Data provided:
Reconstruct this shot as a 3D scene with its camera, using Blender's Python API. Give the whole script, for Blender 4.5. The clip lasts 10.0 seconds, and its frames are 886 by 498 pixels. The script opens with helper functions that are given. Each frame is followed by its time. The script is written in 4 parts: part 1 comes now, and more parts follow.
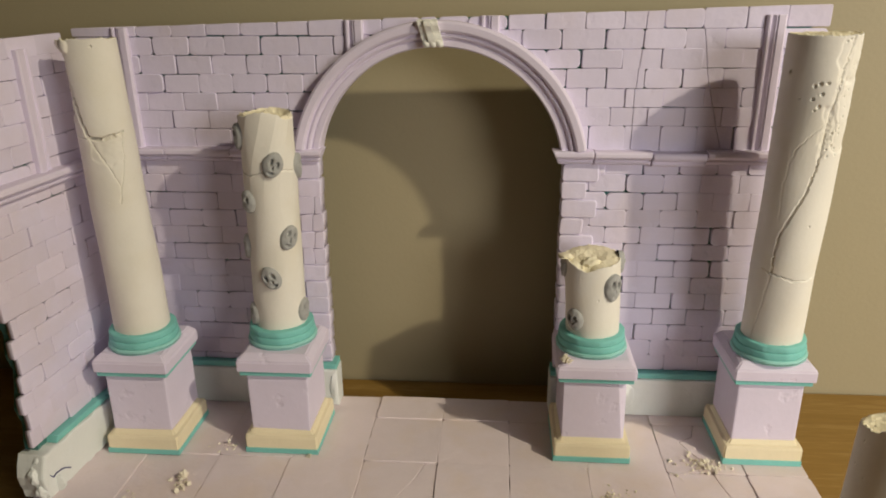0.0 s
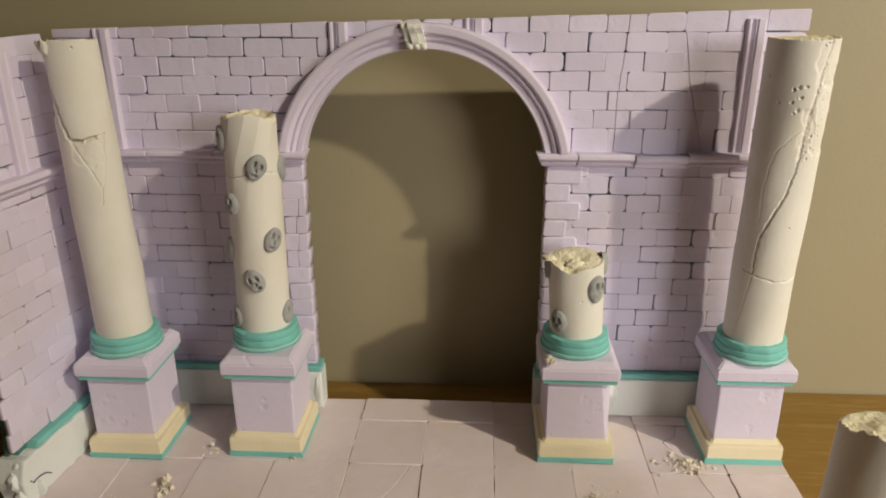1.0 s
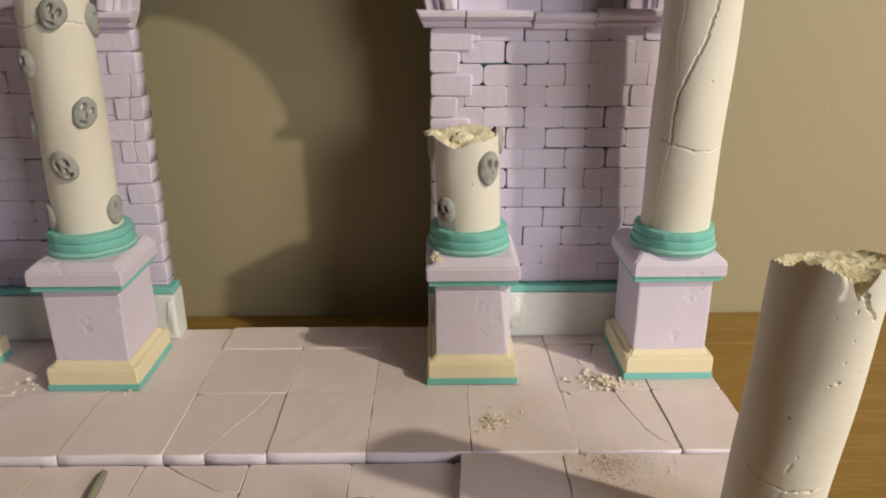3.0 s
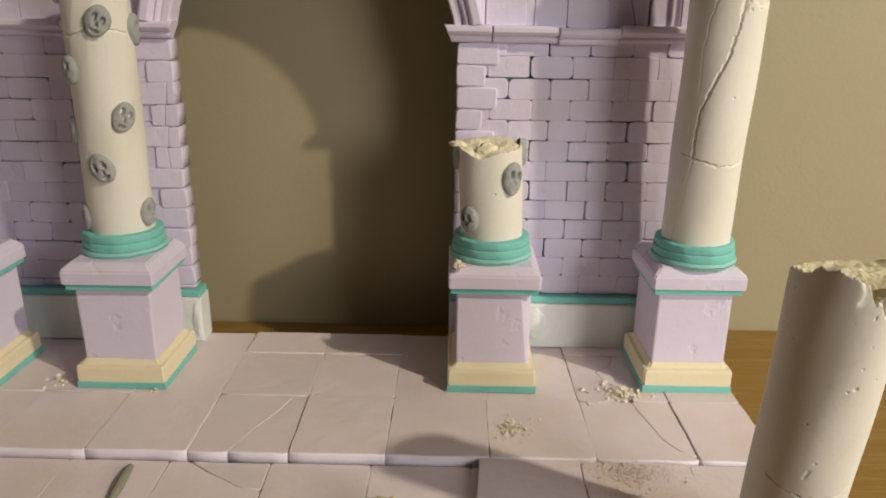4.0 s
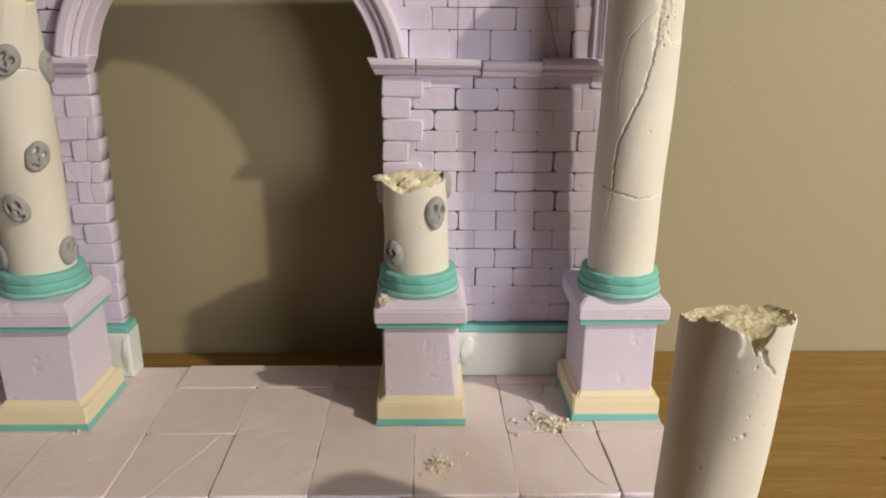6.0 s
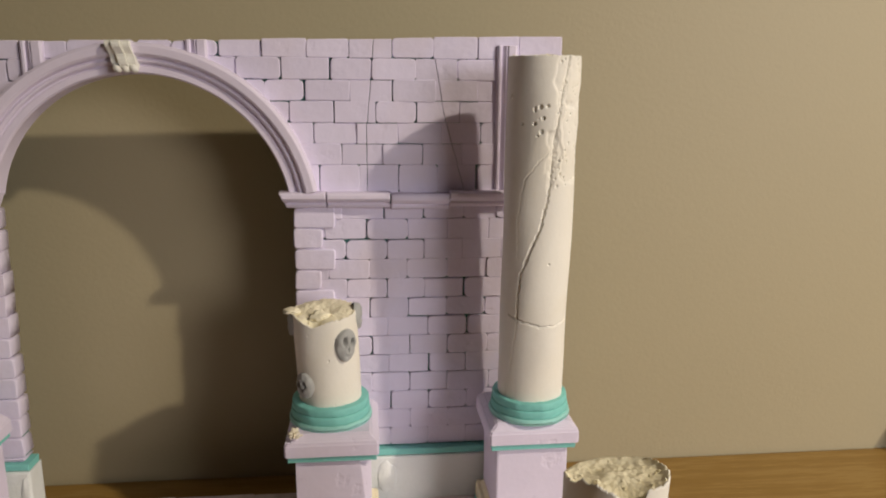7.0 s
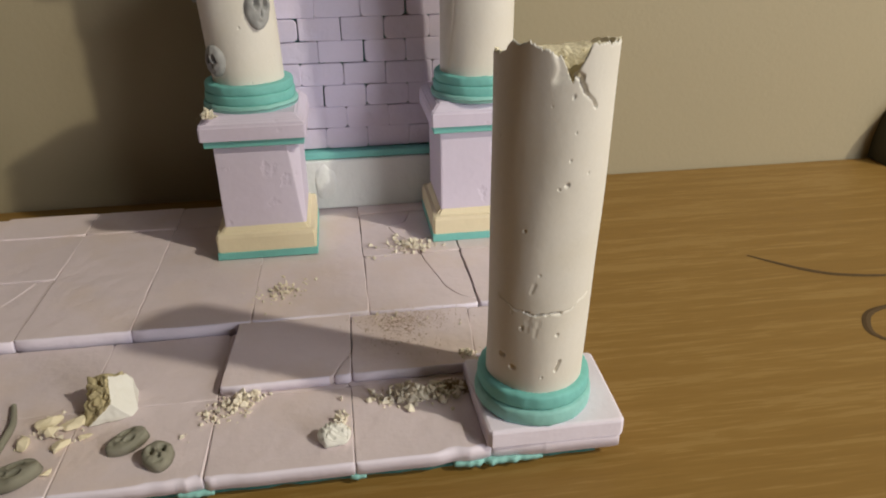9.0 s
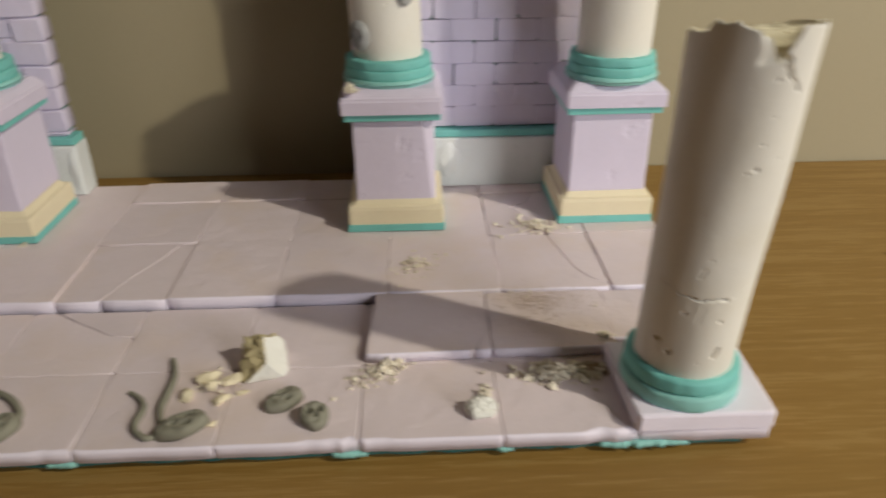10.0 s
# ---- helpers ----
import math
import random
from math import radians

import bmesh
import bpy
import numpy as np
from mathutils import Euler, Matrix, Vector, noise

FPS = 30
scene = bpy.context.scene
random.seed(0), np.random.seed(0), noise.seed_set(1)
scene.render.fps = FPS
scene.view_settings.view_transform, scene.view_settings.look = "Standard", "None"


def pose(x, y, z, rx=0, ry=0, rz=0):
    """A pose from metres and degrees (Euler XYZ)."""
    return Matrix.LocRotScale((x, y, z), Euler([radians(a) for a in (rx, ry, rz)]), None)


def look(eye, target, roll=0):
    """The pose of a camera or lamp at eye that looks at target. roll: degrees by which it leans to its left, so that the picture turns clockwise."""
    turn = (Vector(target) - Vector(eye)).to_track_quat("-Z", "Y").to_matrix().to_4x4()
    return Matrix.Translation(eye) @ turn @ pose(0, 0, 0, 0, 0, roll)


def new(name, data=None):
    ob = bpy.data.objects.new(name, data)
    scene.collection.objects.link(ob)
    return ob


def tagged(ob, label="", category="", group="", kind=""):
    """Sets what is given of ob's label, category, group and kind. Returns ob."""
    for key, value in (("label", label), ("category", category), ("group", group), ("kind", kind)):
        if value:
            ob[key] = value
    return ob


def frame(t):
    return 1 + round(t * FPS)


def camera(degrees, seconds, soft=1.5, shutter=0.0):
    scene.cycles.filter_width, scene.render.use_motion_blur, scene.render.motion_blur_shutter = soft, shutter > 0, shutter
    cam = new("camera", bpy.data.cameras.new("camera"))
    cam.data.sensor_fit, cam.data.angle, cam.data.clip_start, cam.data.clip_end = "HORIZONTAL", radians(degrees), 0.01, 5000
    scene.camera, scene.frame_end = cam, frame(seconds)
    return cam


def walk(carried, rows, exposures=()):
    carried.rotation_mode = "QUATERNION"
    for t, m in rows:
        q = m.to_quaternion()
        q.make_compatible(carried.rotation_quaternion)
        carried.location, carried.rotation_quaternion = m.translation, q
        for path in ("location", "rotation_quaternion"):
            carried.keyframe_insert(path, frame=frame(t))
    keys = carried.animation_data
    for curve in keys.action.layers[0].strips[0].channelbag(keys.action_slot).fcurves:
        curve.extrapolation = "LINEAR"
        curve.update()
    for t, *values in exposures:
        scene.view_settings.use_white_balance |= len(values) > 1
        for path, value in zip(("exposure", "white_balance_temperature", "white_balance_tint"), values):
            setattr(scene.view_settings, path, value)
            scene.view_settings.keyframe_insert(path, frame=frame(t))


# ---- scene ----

Task to carry out: Omit the pictures, and quote the material above exactly as given.

Exercise solution:
Reconstruct this shot as a 3D scene with its camera, using Blender's Python API. Give the whole script, for Blender 4.5. The clip lasts 10.0 seconds, and its frames are 886 by 498 pixels. The script opens with helper functions that are given. Each frame is followed by its time. The script is written in 4 parts: part 1 comes now, and more parts follow.
0.0 s
1.0 s
3.0 s
4.0 s
6.0 s
7.0 s
9.0 s
10.0 s
# ---- helpers ----
import math
import random
from math import radians

import bmesh
import bpy
import numpy as np
from mathutils import Euler, Matrix, Vector, noise

FPS = 30
scene = bpy.context.scene
random.seed(0), np.random.seed(0), noise.seed_set(1)
scene.render.fps = FPS
scene.view_settings.view_transform, scene.view_settings.look = "Standard", "None"


def pose(x, y, z, rx=0, ry=0, rz=0):
    """A pose from metres and degrees (Euler XYZ)."""
    return Matrix.LocRotScale((x, y, z), Euler([radians(a) for a in (rx, ry, rz)]), None)


def look(eye, target, roll=0):
    """The pose of a camera or lamp at eye that looks at target. roll: degrees by which it leans to its left, so that the picture turns clockwise."""
    turn = (Vector(target) - Vector(eye)).to_track_quat("-Z", "Y").to_matrix().to_4x4()
    return Matrix.Translation(eye) @ turn @ pose(0, 0, 0, 0, 0, roll)


def new(name, data=None):
    ob = bpy.data.objects.new(name, data)
    scene.collection.objects.link(ob)
    return ob


def tagged(ob, label="", category="", group="", kind=""):
    """Sets what is given of ob's label, category, group and kind. Returns ob."""
    for key, value in (("label", label), ("category", category), ("group", group), ("kind", kind)):
        if value:
            ob[key] = value
    return ob


def frame(t):
    return 1 + round(t * FPS)


def camera(degrees, seconds, soft=1.5, shutter=0.0):
    scene.cycles.filter_width, scene.render.use_motion_blur, scene.render.motion_blur_shutter = soft, shutter > 0, shutter
    cam = new("camera", bpy.data.cameras.new("camera"))
    cam.data.sensor_fit, cam.data.angle, cam.data.clip_start, cam.data.clip_end = "HORIZONTAL", radians(degrees), 0.01, 5000
    scene.camera, scene.frame_end = cam, frame(seconds)
    return cam


def walk(carried, rows, exposures=()):
    carried.rotation_mode = "QUATERNION"
    for t, m in rows:
        q = m.to_quaternion()
        q.make_compatible(carried.rotation_quaternion)
        carried.location, carried.rotation_quaternion = m.translation, q
        for path in ("location", "rotation_quaternion"):
            carried.keyframe_insert(path, frame=frame(t))
    keys = carried.animation_data
    for curve in keys.action.layers[0].strips[0].channelbag(keys.action_slot).fcurves:
        curve.extrapolation = "LINEAR"
        curve.update()
    for t, *values in exposures:
        scene.view_settings.use_white_balance |= len(values) > 1
        for path, value in zip(("exposure", "white_balance_temperature", "white_balance_tint"), values):
            setattr(scene.view_settings, path, value)
            scene.view_settings.keyframe_insert(path, frame=frame(t))


# ---- scene ----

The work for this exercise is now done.